David’s response to the prophet was reflective of his knowledge of God’s laws.

So David’s anger was greatly aroused against the man, and he said to Nathan, “As the Lord lives, the man who has done this shall surely die! And he shall restore fourfold for the lamb, because he did this thing and because he had no pity.”

Then Nathan said to David, “You are the man! 

Nathan shared with David all that the Lord was planning on doing to take vengeance against David, including the loss of the child. David’s response was honest and sincere:

So David said to Nathan, “I have sinned against the Lord.”

David recognized that he had not only offended everyone around him, he ultimately had sinned against the Lord.

*A man of God owns up to his mistakes.

Because of David’s repentance, God relented in killing David. The effects of David’s sin carried with him for the rest of his life. His children rebelled, lust became prominent within his own household and trouble followed him the rest of his life.

God may forgive us of our sins but he doesn’t erase the effects of sin. The shame can be a measure that God uses to refine, the reminder may give us the humility we need going forward, and the ability to know our weaknesses may strengthen us to not repeat them later on.

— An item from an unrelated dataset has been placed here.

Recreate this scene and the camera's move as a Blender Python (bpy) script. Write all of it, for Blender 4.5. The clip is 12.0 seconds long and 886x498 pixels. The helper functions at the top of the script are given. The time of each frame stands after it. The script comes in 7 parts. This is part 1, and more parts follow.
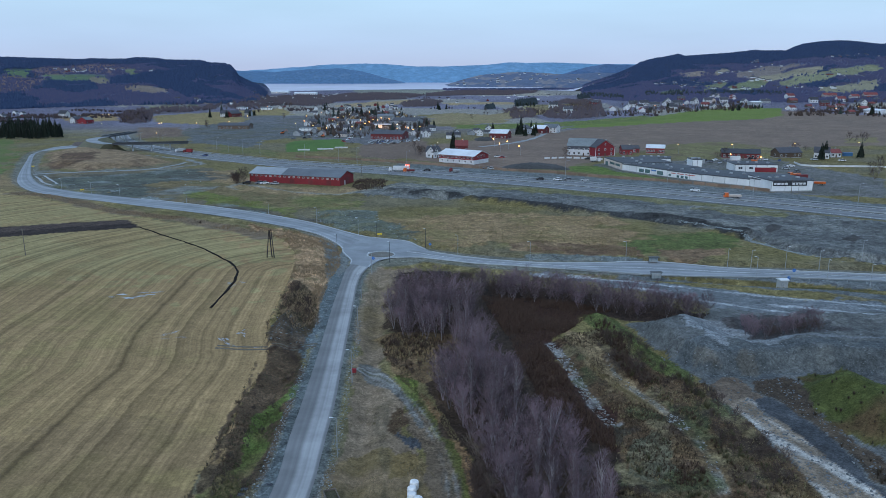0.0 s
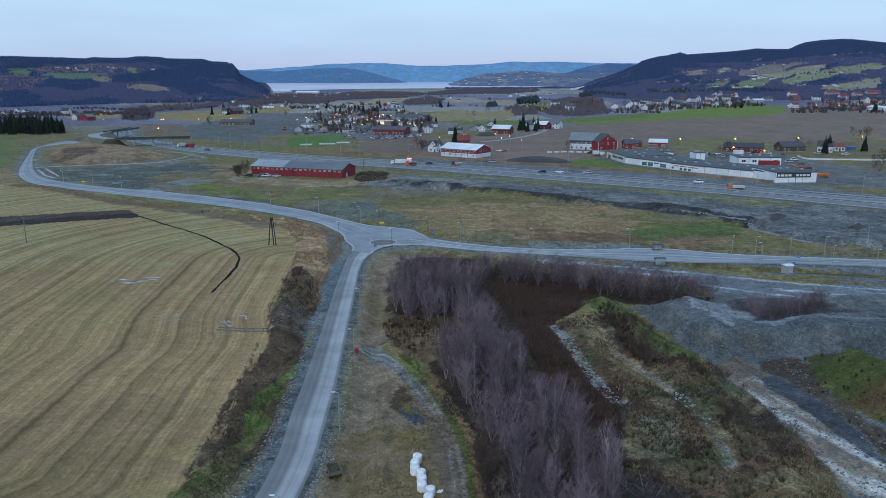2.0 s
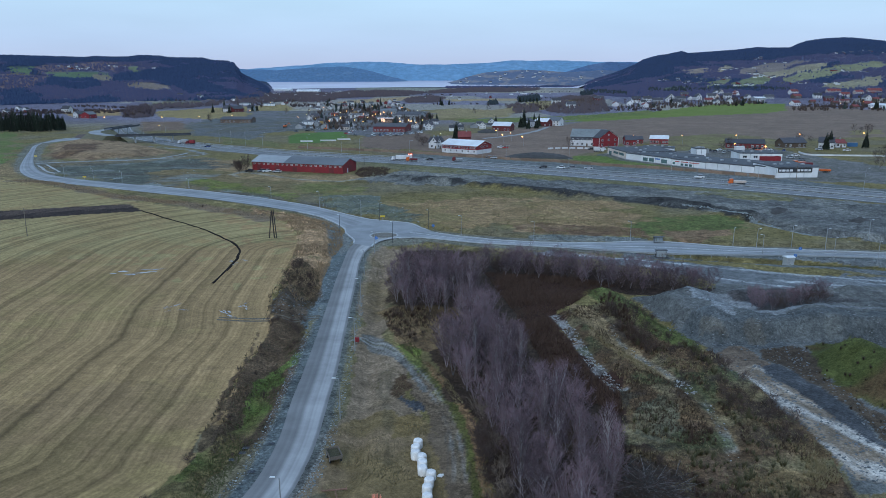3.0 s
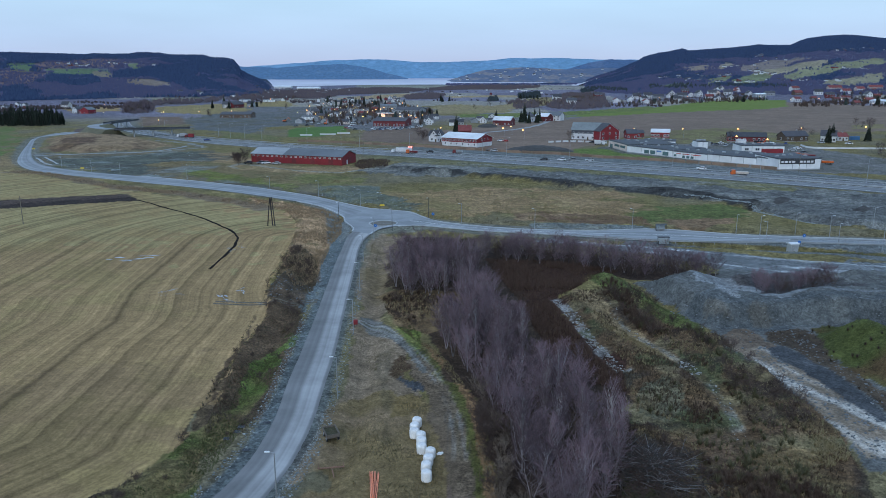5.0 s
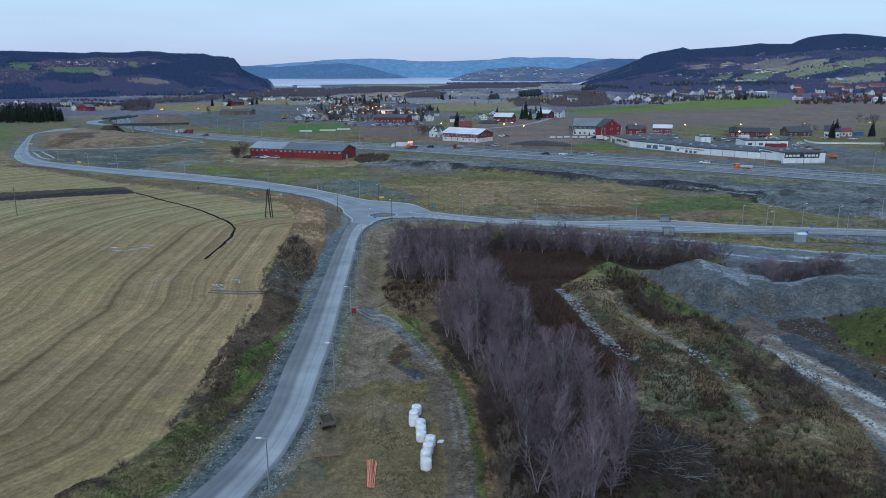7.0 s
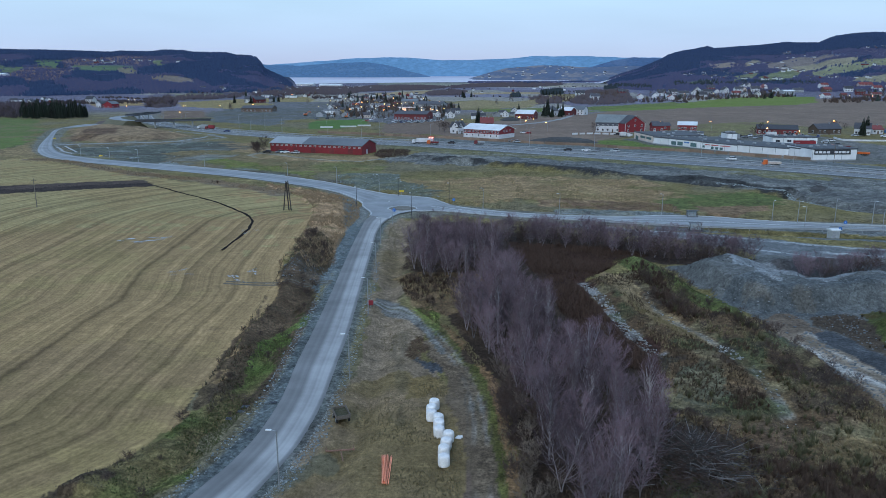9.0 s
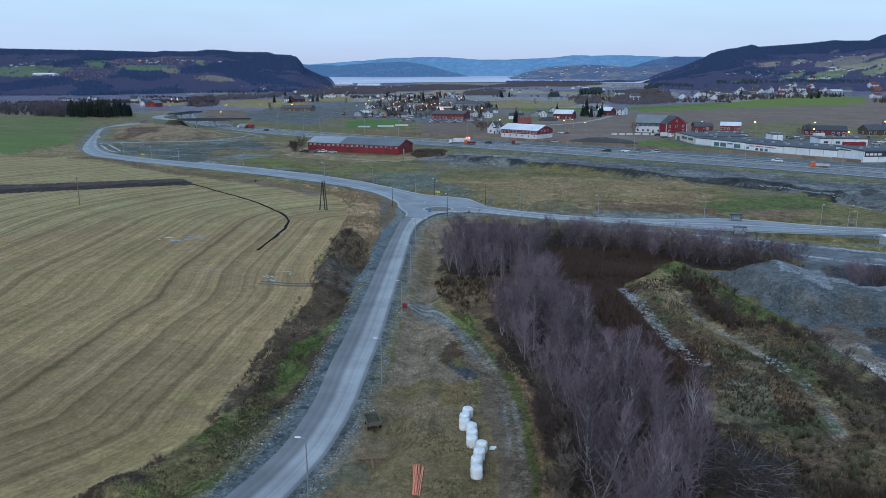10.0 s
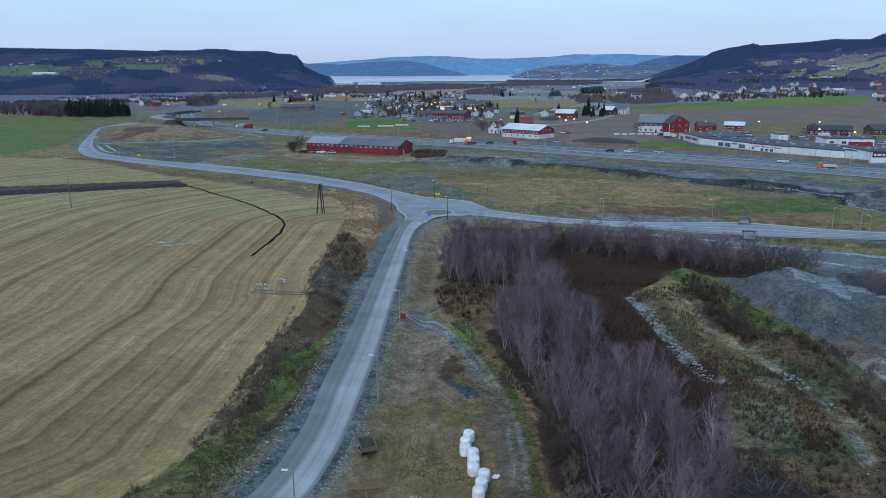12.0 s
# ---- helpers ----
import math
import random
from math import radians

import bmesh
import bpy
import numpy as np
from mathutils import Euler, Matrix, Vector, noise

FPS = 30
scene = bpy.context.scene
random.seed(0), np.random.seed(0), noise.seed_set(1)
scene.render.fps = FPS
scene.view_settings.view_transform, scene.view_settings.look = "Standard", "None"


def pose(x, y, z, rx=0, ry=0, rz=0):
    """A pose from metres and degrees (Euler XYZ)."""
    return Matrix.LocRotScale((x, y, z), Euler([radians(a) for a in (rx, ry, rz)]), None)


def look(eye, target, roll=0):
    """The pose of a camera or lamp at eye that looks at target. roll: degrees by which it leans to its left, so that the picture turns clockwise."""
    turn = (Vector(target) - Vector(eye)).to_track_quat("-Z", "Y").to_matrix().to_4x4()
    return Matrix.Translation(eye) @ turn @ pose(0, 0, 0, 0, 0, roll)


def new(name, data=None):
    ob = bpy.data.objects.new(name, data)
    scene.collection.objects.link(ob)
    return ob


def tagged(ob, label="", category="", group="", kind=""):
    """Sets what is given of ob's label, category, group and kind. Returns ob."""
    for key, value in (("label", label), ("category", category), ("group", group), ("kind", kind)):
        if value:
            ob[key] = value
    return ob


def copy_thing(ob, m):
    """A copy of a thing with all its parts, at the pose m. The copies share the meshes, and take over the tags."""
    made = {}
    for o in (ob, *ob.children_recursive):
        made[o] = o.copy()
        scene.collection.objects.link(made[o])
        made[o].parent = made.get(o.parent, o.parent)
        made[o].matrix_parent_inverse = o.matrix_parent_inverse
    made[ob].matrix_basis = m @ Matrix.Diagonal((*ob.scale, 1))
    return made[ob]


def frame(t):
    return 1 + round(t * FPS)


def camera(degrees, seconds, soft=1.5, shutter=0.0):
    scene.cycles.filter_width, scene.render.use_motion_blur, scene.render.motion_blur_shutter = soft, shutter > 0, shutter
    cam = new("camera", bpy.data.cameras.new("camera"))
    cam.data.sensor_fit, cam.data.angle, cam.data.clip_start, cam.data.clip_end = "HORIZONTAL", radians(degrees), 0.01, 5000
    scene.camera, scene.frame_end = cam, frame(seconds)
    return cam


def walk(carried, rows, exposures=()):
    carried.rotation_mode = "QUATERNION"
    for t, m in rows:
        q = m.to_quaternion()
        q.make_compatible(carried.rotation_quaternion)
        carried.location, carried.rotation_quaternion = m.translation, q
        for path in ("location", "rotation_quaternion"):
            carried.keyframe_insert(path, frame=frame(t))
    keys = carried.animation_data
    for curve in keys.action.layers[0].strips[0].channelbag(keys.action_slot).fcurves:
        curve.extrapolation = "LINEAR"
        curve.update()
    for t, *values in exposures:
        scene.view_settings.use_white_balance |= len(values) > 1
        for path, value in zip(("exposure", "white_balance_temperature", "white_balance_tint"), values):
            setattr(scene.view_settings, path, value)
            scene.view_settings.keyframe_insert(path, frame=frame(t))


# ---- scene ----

David, a man after God’s own heart, had his share of failures as a father but it is not the failures that God measures a man or woman by, it is the heart of the one He looks upon that brings this honor.

God blessed David and gave him this promise: “And your house and your kingdom shall be established forever before you. Your throne shall be established forever.”

How did God accomplish this?

Jesus, the King of King’s came through the lineage of David and Bathsheba and assumed the role of King forever.

Do you desire to have a heart that God honors? Seek Him first and your heart will follow, He is the One who will change it. The Spirit of God fills the hearts of all who believe and sanctifies His people for His own glory.

We all have the opportunity to establish a godly heritage…the question is whether we will trust God for it?